## Aim of the exercise
Search the records for the word "height" and report each line that has it.

## Source data

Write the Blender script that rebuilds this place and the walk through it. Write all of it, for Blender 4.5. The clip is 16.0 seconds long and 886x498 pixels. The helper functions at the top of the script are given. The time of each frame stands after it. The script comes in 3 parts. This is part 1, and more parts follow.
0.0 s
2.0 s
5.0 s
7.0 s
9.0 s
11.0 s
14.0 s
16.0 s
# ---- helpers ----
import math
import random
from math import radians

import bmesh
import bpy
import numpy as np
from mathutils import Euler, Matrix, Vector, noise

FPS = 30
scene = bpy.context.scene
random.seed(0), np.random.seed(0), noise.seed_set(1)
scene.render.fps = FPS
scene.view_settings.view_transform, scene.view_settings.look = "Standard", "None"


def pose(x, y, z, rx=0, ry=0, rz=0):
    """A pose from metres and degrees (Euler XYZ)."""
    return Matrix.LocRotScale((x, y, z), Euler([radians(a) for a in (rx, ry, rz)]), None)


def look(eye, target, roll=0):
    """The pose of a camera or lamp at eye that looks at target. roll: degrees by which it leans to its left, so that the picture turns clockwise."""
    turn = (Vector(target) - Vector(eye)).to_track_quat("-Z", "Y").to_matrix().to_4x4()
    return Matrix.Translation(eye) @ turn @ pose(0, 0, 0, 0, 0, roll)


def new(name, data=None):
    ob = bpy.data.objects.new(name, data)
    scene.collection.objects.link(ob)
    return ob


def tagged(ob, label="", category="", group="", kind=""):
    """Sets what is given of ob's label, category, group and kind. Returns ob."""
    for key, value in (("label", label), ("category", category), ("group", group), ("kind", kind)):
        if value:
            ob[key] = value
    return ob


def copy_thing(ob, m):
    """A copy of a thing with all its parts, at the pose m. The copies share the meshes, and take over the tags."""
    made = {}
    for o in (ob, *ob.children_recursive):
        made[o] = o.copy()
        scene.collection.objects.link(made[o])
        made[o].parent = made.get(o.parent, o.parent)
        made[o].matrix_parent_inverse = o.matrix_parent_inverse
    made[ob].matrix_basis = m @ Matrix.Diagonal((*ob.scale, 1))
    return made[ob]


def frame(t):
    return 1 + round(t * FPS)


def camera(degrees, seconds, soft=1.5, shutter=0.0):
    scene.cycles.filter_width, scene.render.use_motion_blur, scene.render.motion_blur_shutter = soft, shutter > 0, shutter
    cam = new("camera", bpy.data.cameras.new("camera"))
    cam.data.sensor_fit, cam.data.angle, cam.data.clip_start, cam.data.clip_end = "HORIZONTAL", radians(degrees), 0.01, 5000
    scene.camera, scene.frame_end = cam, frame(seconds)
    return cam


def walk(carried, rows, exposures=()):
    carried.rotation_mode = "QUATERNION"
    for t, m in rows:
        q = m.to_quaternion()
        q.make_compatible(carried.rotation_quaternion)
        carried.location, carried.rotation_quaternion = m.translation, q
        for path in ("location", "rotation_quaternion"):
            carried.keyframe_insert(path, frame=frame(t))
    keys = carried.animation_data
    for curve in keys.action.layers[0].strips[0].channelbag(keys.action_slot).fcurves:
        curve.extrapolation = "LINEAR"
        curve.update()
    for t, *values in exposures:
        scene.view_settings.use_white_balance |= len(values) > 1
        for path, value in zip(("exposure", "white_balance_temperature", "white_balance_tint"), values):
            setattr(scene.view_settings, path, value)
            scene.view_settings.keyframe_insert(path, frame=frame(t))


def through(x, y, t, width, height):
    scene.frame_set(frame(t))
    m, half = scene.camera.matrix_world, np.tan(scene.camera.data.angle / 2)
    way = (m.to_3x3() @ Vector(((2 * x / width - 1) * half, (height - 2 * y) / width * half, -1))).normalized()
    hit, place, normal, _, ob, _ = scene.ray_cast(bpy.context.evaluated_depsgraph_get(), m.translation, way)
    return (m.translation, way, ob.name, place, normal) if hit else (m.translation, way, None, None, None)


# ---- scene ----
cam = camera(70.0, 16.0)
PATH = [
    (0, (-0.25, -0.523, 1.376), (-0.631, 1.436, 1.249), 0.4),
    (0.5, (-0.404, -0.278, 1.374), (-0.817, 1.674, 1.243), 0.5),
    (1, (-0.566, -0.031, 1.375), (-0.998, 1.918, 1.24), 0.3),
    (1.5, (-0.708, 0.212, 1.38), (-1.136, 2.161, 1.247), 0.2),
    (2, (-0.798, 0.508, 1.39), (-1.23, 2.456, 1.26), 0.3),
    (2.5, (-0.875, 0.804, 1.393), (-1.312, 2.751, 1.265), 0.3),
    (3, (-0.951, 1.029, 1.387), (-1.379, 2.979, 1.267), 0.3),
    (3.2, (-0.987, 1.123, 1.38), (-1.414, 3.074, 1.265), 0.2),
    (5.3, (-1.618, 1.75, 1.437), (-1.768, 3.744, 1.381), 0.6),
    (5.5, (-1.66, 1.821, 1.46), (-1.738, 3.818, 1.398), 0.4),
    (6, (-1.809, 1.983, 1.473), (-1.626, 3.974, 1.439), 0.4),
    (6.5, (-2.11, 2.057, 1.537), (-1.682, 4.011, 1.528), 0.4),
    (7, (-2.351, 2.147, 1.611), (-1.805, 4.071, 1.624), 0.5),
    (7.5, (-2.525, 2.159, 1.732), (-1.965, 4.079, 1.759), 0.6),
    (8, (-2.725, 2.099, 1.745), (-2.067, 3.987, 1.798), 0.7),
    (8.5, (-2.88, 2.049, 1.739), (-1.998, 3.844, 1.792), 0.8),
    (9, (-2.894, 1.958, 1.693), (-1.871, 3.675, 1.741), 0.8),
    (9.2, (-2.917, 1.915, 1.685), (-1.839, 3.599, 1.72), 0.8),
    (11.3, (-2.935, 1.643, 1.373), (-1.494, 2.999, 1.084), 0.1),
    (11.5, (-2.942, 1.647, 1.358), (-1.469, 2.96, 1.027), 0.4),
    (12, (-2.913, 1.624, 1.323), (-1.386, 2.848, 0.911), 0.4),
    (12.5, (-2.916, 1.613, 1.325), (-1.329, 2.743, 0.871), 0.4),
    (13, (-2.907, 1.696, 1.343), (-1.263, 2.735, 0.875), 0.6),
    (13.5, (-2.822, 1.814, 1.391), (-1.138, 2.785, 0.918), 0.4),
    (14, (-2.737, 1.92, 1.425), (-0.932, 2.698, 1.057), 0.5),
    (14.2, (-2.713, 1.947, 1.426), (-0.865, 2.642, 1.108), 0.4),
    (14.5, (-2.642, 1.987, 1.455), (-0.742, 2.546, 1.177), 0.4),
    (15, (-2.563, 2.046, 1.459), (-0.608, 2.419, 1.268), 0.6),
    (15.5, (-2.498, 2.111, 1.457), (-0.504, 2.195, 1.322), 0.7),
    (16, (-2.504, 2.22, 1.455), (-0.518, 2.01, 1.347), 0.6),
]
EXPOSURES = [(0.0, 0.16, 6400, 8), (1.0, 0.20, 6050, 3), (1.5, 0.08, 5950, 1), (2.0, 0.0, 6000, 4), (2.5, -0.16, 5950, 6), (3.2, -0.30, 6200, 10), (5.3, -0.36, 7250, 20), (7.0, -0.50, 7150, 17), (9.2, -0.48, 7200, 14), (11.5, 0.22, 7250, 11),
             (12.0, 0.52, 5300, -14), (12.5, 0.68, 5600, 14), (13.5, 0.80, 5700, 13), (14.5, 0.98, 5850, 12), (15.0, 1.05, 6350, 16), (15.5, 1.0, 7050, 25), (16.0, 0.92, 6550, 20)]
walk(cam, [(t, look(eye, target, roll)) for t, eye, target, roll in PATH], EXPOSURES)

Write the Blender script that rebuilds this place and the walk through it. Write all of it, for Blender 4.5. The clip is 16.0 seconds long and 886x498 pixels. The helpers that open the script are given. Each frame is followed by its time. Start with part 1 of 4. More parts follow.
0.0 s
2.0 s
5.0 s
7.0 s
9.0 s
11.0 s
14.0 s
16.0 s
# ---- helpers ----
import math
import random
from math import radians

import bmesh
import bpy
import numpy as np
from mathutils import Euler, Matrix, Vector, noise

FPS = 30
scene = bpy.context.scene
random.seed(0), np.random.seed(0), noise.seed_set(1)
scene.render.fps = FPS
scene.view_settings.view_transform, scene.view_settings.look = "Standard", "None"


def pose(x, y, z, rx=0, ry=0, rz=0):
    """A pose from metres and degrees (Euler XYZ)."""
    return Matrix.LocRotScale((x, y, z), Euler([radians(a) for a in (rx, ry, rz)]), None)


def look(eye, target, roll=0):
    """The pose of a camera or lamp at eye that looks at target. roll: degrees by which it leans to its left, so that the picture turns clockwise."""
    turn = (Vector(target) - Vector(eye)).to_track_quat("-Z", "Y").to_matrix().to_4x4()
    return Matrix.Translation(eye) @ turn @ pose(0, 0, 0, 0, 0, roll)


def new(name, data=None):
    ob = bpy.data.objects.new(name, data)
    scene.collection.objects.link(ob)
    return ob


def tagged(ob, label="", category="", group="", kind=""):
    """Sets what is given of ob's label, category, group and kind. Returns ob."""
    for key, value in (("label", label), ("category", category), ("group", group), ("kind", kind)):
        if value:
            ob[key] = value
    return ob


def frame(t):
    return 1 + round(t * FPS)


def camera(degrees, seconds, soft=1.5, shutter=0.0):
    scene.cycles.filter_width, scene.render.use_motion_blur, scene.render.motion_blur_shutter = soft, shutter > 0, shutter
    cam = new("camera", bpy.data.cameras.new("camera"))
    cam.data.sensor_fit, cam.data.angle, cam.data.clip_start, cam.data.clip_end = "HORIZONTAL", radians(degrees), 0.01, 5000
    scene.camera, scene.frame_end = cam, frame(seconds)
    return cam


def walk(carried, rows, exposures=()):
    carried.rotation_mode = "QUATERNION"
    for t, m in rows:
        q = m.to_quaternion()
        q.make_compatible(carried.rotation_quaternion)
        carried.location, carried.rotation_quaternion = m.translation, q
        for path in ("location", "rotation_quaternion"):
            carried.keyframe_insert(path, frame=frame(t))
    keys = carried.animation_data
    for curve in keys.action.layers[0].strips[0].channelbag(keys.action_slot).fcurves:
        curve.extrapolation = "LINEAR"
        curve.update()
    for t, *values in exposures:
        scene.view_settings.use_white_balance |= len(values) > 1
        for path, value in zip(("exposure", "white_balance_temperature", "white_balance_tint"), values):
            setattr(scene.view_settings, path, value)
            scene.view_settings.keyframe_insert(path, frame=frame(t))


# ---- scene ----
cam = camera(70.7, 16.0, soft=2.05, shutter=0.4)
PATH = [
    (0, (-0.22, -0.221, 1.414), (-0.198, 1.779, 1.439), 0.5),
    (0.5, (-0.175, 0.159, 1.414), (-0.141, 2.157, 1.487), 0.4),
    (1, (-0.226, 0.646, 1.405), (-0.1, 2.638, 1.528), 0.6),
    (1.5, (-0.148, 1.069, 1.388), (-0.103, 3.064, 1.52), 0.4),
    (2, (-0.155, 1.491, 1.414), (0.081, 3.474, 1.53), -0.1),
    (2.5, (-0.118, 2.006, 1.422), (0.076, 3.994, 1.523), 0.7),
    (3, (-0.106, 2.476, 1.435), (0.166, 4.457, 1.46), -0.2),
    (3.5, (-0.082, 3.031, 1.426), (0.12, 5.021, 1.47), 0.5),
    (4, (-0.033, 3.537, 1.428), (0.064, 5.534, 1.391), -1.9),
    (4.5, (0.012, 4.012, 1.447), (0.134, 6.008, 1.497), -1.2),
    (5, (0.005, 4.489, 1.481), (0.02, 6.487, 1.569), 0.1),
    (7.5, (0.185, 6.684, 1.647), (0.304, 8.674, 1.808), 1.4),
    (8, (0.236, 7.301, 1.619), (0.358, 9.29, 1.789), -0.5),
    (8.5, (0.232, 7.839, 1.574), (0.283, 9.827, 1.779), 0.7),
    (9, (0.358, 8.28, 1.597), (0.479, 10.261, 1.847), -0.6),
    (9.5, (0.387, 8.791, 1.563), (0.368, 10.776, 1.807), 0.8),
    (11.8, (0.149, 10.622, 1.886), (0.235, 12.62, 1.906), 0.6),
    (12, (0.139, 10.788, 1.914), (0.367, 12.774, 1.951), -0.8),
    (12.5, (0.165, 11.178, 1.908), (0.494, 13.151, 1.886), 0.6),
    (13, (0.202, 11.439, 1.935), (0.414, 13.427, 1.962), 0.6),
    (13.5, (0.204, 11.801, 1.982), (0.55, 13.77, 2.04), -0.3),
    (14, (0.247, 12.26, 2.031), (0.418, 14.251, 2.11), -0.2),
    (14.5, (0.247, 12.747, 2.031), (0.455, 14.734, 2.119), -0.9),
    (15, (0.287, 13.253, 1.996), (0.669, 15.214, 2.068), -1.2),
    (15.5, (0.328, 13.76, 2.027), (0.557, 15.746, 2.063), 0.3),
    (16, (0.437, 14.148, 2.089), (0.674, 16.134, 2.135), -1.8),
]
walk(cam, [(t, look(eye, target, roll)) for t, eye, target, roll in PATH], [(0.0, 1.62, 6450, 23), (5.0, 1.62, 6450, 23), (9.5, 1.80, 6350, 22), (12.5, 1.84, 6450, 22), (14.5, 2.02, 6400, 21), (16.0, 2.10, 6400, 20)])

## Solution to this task
def through(x, y, t, width, height):
    way = (m.to_3x3() @ Vector(((2 * x / width - 1) * half, (height - 2 * y) / width * half, -1))).normalized()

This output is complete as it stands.